- **Short exercise**: Which lines have the string "More"? Copy all of them from the entries below.

- **Data shown**:
_ _ _ _

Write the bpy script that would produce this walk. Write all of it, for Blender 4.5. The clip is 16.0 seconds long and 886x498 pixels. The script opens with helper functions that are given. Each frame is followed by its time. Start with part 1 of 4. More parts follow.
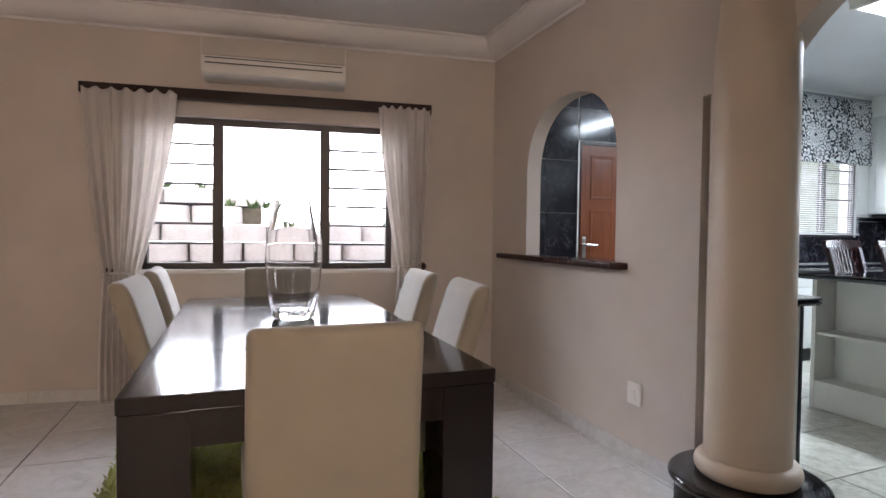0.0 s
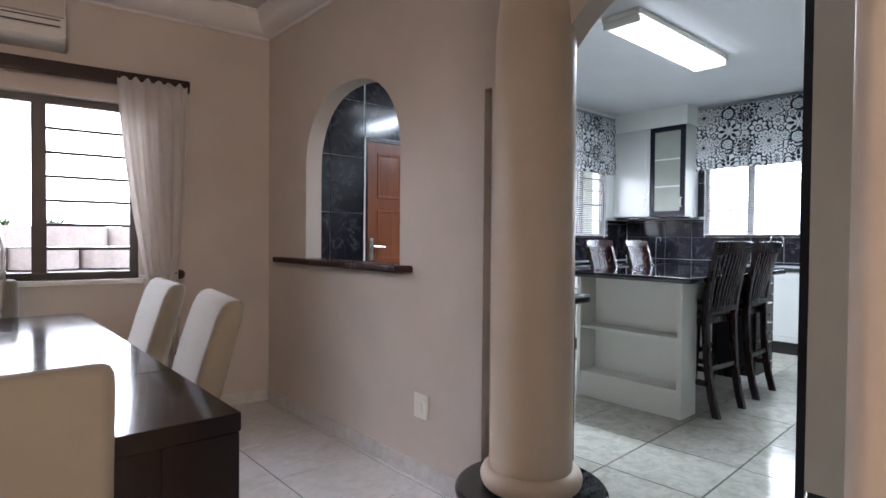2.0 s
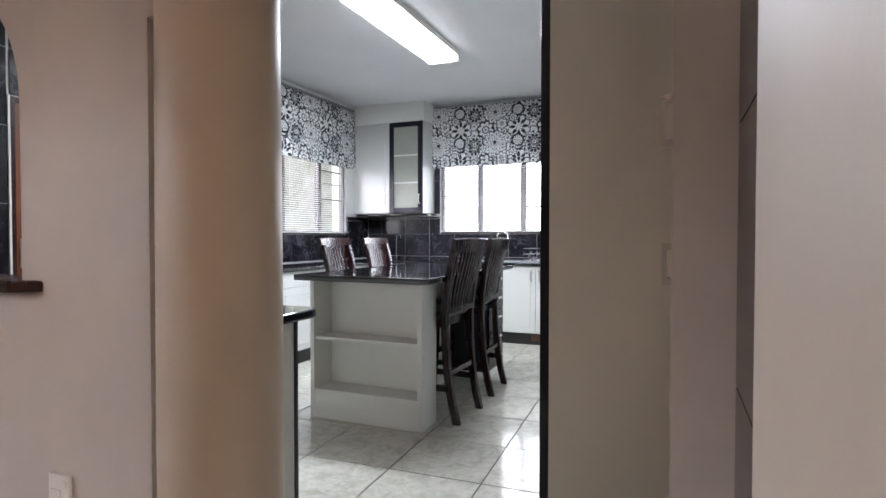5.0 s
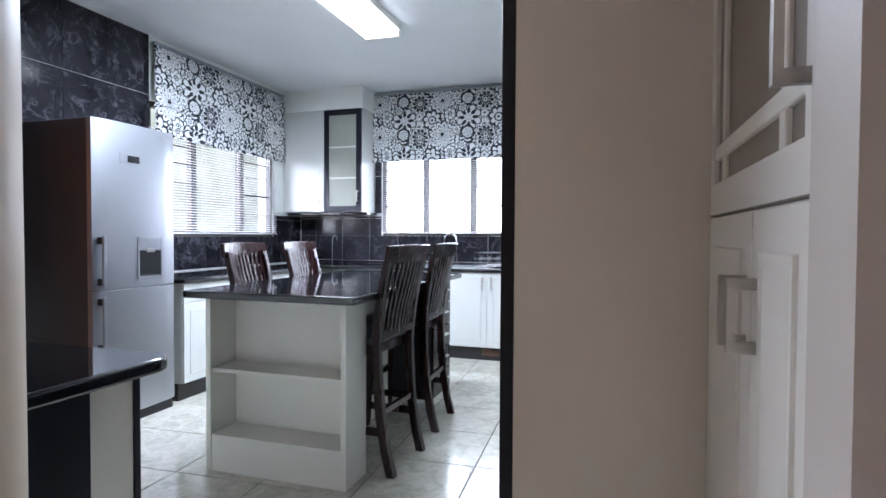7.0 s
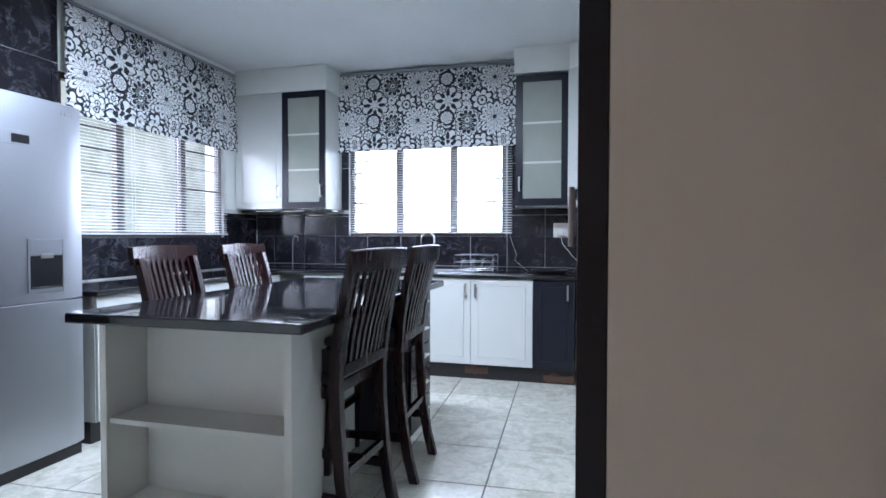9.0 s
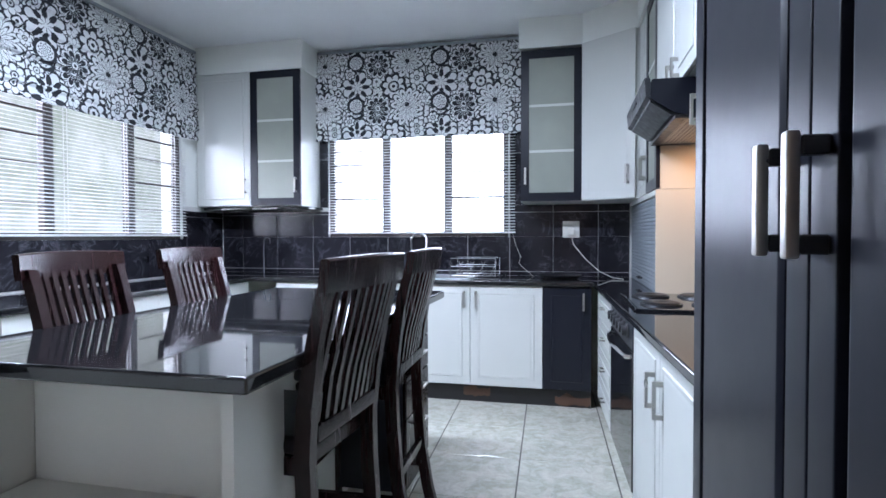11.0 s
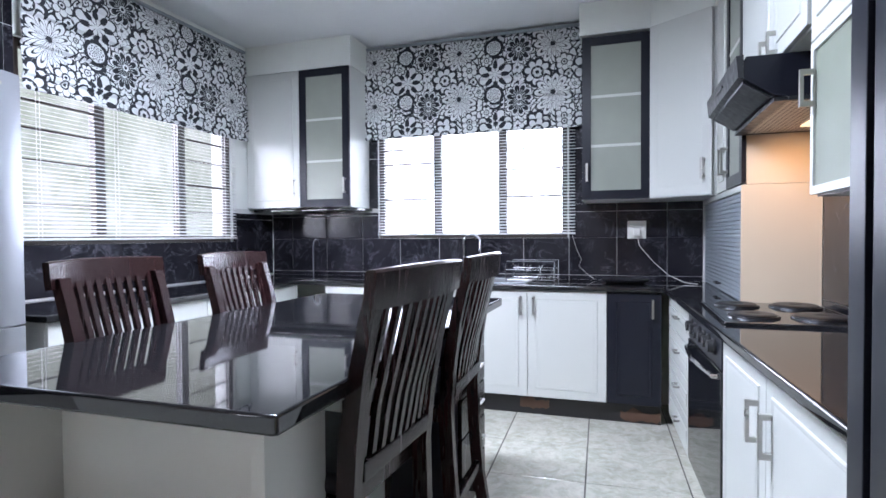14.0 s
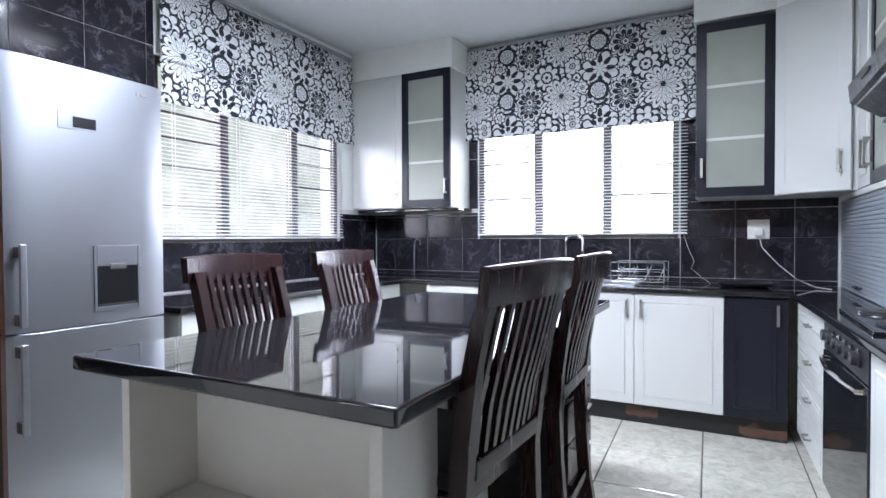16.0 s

_ _ _ _

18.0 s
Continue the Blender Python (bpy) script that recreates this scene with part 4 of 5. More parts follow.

_ _ _ _

- **Exercise solution**:
Write the bpy script that would produce this walk. Write all of it, for Blender 4.5. The clip is 16.0 seconds long and 886x498 pixels. The script opens with helper functions that are given. Each frame is followed by its time. Start with part 1 of 4. More parts follow.
Continue the Blender Python (bpy) script that recreates this scene with part 4 of 5. More parts follow.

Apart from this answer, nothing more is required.